### AIM OF THE TASK:
Transcribe every line from the top down to the line with "import numpy as np", both ends included, but not the pictures.
### INFORMATION PROVIDED ###
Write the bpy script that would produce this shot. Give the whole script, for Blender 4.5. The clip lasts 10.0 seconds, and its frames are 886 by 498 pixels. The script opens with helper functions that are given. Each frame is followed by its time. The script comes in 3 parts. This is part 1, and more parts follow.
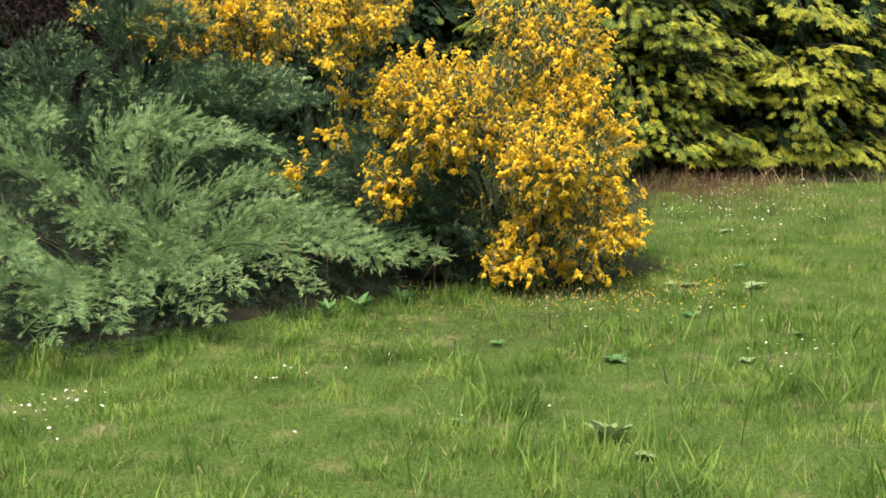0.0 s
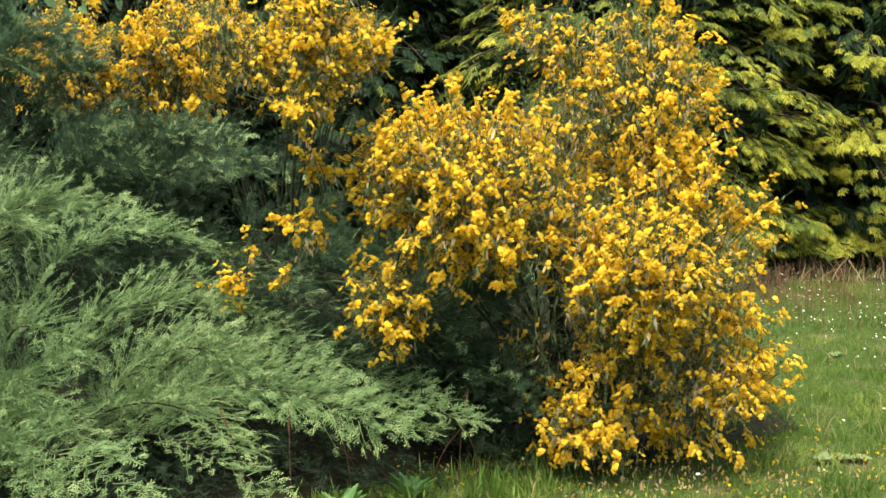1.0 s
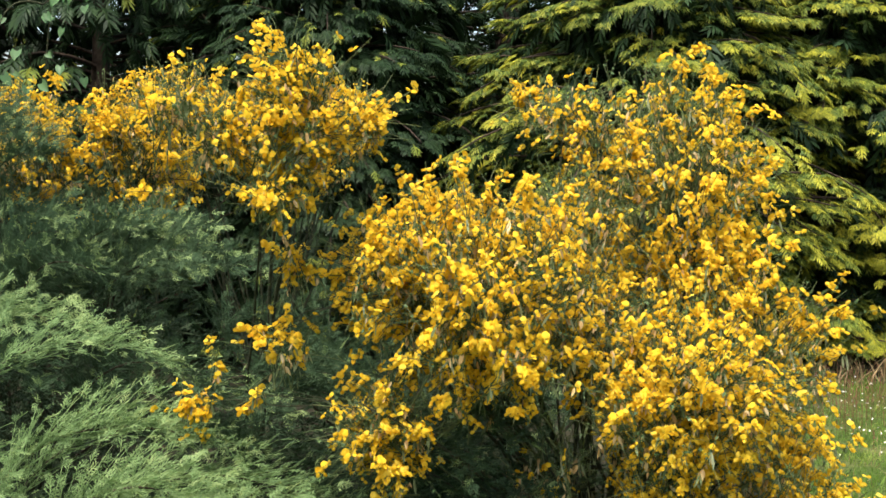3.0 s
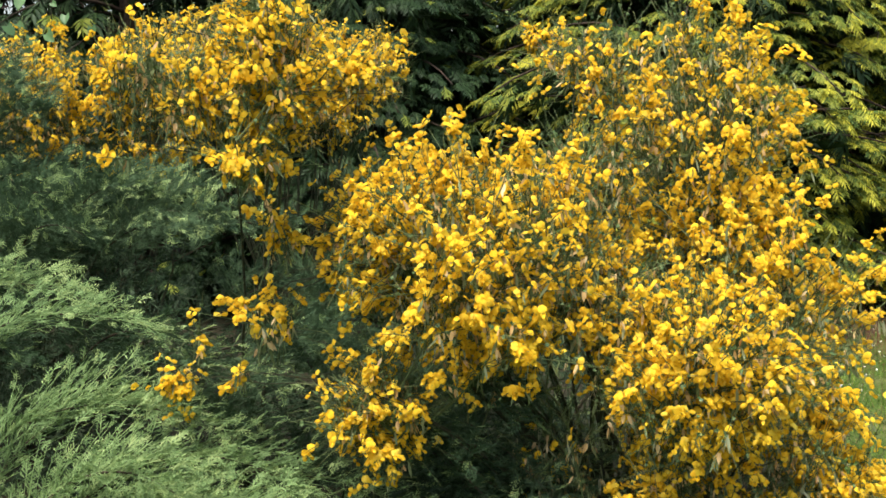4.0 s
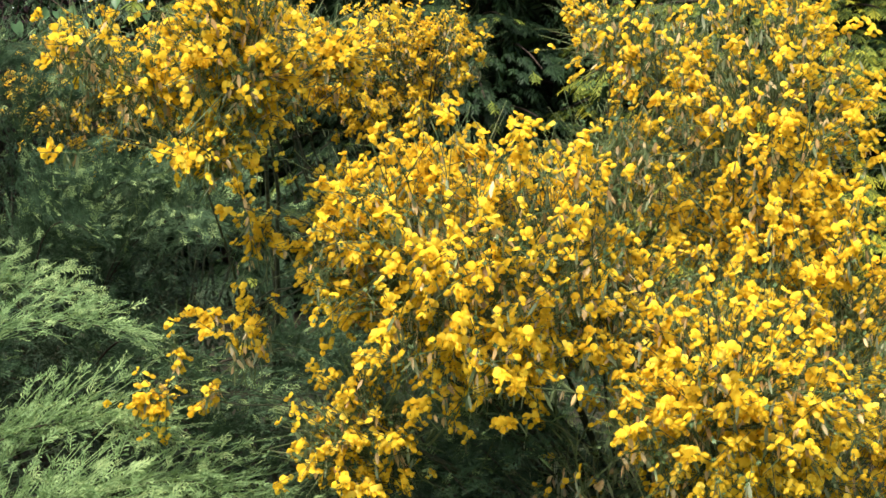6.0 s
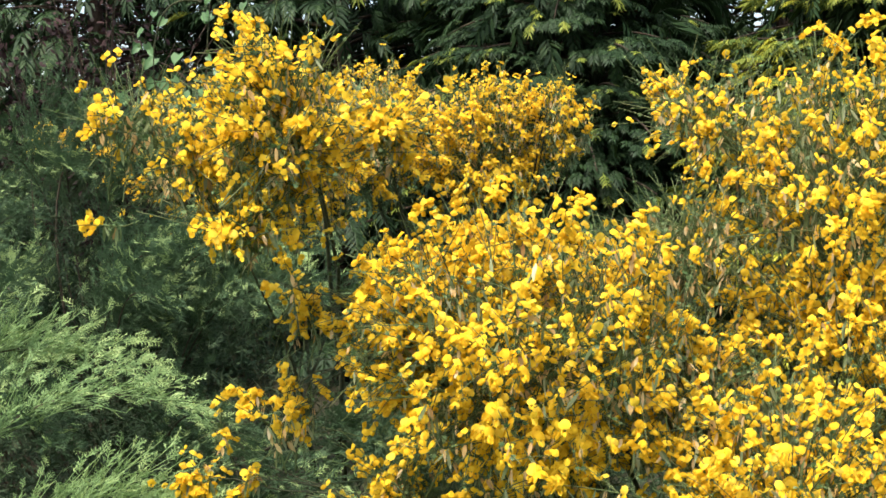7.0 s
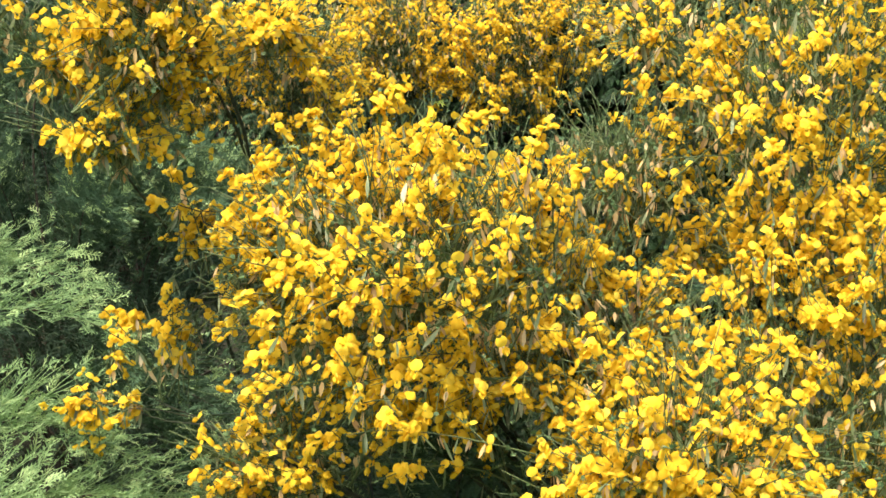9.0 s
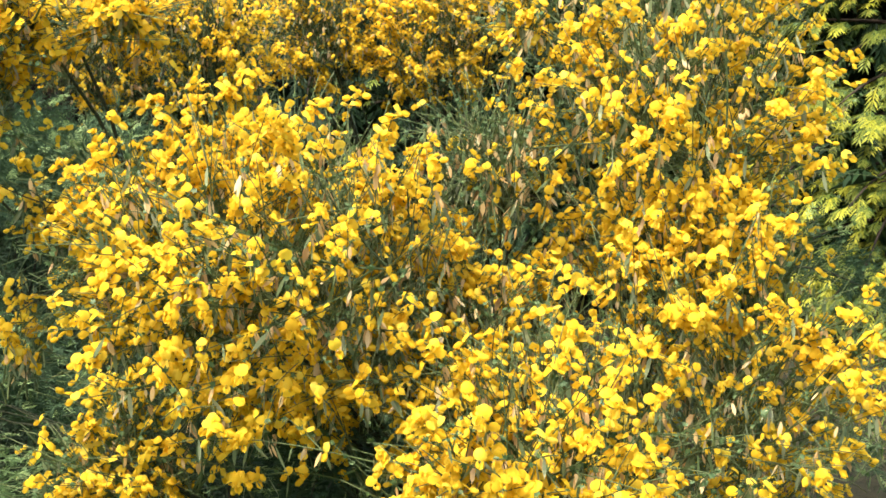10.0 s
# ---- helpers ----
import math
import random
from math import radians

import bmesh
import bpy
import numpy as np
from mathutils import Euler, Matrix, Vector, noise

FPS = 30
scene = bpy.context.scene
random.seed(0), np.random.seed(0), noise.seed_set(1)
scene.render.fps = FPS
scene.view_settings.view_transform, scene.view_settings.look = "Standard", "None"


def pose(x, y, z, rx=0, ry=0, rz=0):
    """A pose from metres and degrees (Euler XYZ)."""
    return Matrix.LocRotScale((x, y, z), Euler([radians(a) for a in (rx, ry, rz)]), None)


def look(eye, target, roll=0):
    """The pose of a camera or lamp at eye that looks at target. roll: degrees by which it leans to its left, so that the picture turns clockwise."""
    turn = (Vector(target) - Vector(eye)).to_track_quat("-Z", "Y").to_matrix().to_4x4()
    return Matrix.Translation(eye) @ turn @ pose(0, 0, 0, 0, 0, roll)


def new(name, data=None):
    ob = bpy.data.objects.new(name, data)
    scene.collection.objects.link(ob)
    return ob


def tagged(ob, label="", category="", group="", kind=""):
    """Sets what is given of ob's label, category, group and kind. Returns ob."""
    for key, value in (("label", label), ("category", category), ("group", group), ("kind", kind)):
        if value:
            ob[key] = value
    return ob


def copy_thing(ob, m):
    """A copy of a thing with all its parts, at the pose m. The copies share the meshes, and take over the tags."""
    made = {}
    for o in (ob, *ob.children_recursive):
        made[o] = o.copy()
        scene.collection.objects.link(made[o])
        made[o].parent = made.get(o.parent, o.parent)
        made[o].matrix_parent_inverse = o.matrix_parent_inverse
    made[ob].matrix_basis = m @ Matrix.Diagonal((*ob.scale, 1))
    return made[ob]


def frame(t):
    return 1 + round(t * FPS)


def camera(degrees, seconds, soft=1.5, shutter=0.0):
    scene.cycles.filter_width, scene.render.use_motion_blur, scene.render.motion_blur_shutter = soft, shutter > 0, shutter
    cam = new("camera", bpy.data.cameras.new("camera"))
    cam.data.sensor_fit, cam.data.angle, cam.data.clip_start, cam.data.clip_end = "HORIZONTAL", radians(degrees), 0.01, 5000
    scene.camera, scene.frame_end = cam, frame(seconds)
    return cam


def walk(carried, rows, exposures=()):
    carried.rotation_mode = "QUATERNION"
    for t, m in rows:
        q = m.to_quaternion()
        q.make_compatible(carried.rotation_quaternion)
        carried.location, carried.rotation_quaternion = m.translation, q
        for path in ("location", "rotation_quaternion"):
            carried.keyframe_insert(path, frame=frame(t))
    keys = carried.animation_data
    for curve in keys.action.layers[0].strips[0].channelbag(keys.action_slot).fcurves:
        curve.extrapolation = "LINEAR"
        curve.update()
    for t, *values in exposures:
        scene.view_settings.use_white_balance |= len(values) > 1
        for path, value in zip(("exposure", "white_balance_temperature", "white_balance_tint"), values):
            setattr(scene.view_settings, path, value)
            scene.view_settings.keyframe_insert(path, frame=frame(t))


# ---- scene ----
# ---- camera and walk ----
cam = camera(36.0, 10.0, soft=1.6)
PATH = [
    (0, (0.566, -3.083, 1.761), (0.401, -0.135, 1.230), -1.06),
    (0.1, (0.562, -1.679, 1.691), (0.408, 1.262, 1.120), -1.84),
    (0.2, (0.294, -0.948, 1.628), (0.258, 2.002, 1.083), -1.74),
    (0.3, (0.115, -0.597, 1.590), (0.150, 2.366, 1.121), -1.37),
    (0.5, (0.043, -0.256, 1.545), (0.088, 2.720, 1.170), -0.64),
    (1, (-0.000, -0.000, 1.550), (0.000, 2.976, 1.168), -0.46),
    (1.5, (-0.022, 0.232, 1.532), (-0.026, 3.200, 1.094), -1.64),
    (2, (-0.026, 0.486, 1.543), (-0.057, 3.479, 1.332), -1.52),
    (2.5, (-0.040, 0.675, 1.530), (-0.054, 3.666, 1.300), -0.66),
    (2.7, (-0.046, 0.761, 1.519), (-0.035, 3.755, 1.328), -0.66),
    (3.8, (0.140, 1.180, 1.598), (0.061, 4.164, 1.298), -1.47),
    (4, (0.180, 1.241, 1.591), (0.045, 4.219, 1.254), -1.83),
    (4.5, (0.290, 1.419, 1.592), (0.138, 4.397, 1.262), -2.17),
    (5, (0.372, 1.538, 1.574), (0.095, 4.497, 1.159), -2.89),
    (5.5, (0.490, 1.638, 1.578), (0.015, 4.576, 1.200), -1.93),
    (5.7, (0.520, 1.692, 1.572), (0.064, 4.634, 1.201), -2.19),
    (6.8, (0.686, 1.958, 1.580), (0.018, 4.874, 1.351), -2.18),
    (7, (0.749, 1.994, 1.580), (-0.025, 4.885, 1.385), -1.69),
    (7.5, (0.830, 2.114, 1.564), (-0.010, 4.983, 1.316), -1.56),
    (8, (0.909, 2.239, 1.574), (0.021, 5.092, 1.308), -1.70),
    (8.5, (1.049, 2.337, 1.561), (-0.013, 5.132, 1.316), -1.47),
    (9, (1.120, 2.431, 1.553), (0.129, 5.238, 1.179), -0.54),
    (9.5, (1.163, 2.543, 1.564), (0.250, 5.372, 1.160), 0.05),
    (10, (1.307, 2.654, 1.567), (0.370, 5.472, 1.142), -0.46),
]
walk(cam, [(t, look(e, g, r)) for t, e, g, r in PATH], exposures=[(0, 1.26), (2.5, 1.3), (4.5, 1.25), (5.5, 1.37), (7.5, 1.58), (9.0, 1.69), (10, 1.75)])

# ---- world and sun: a bright, lightly clouded day ----
world = bpy.data.worlds.new("overcast_sky")
scene.world = world
world.use_nodes = True
wn = world.node_tree.nodes
sky = wn.new("ShaderNodeTexSky")
sky.sky_type = "NISHITA"
sky.sun_disc = False
sky.sun_elevation = radians(65)
sky.sun_rotation = radians(205)
sky.dust_density = 4.0
sky.air_density = 1.0
world.node_tree.links.new(sky.outputs[0], wn["Background"].inputs[0])
wn["Background"].inputs[1].default_value = 0.15
sun = new("sun", bpy.data.lights.new("sun", "SUN"))
sun.data.energy = 2.5
sun.data.angle = radians(20)
sun.data.color = (1.0, 0.96, 0.88)
sun.matrix_world = look((-1.0, -2.15, 5.2), (0, 0, 0))



# ---- materials ----
def node_mat(name):
    m = bpy.data.materials.new(name)
    m.use_nodes = True
    m.node_tree.nodes.clear()
    return m, m.node_tree.nodes, m.node_tree.links


def ramp_node(n, stops):
    r = n.new("ShaderNodeValToRGB")
    while len(r.color_ramp.elements) < len(stops):
        r.color_ramp.elements.new(0.5)
    for el, (p, c) in zip(r.color_ramp.elements, stops):
        el.position, el.color = p, (*c, 1)
    return r


def foliage(name, stops, rough=0.55, trans=0.25, patch=3.0, patch_amount=0.35, gloss=0.22):
    """A leaf or petal: colour varies leaf by leaf and in soft patches; light passes through in part."""
    m, n, l = node_mat(name)
    out = n.new("ShaderNodeOutputMaterial")
    geo, info = n.new("ShaderNodeNewGeometry"), n.new("ShaderNodeObjectInfo")
    tex, co = n.new("ShaderNodeTexNoise"), n.new("ShaderNodeTexCoord")
    tex.inputs["Scale"].default_value = patch
    tex.inputs["Detail"].default_value = 3
    l.new(geo.outputs["Position"], tex.inputs["Vector"])
    add = n.new("ShaderNodeMath")
    add.operation = "ADD"
    l.new(geo.outputs["Random Per Island"], add.inputs[0])
    l.new(info.outputs["Random"], add.inputs[1])
    fr = n.new("ShaderNodeMath")
    fr.operation = "FRACT"
    l.new(add.outputs[0], fr.inputs[0])
    mix = n.new("ShaderNodeMix")
    mix.inputs[0].default_value = patch_amount
    l.new(fr.outputs[0], mix.inputs[2])
    spread = n.new("ShaderNodeMapRange")
    spread.inputs[1].default_value, spread.inputs[2].default_value = 0.3, 0.7
    l.new(tex.outputs["Fac"], spread.inputs[0])
    l.new(spread.outputs[0], mix.inputs[3])
    ramp = ramp_node(n, stops)
    l.new(mix.outputs[0], ramp.inputs[0])
    b = n.new("ShaderNodeBsdfPrincipled")
    b.inputs["Roughness"].default_value = rough
    b.inputs["Specular IOR Level"].default_value = gloss
    tr, sh = n.new("ShaderNodeBsdfTranslucent"), n.new("ShaderNodeMixShader")
    sh.inputs[0].default_value = trans
    l.new(ramp.outputs[0], b.inputs["Base Color"])
    l.new(ramp.outputs[0], tr.inputs[0])
    l.new(b.outputs[0], sh.inputs[1])
    l.new(tr.outputs[0], sh.inputs[2])
    l.new(sh.outputs[0], out.inputs[0])
    return m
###
### RESPONSE:
Write the bpy script that would produce this shot. Give the whole script, for Blender 4.5. The clip lasts 10.0 seconds, and its frames are 886 by 498 pixels. The script opens with helper functions that are given. Each frame is followed by its time. The script comes in 3 parts. This is part 1, and more parts follow.
0.0 s
1.0 s
3.0 s
4.0 s
6.0 s
7.0 s
9.0 s
10.0 s
# ---- helpers ----
import math
import random
from math import radians

import bmesh
import bpy
import numpy as np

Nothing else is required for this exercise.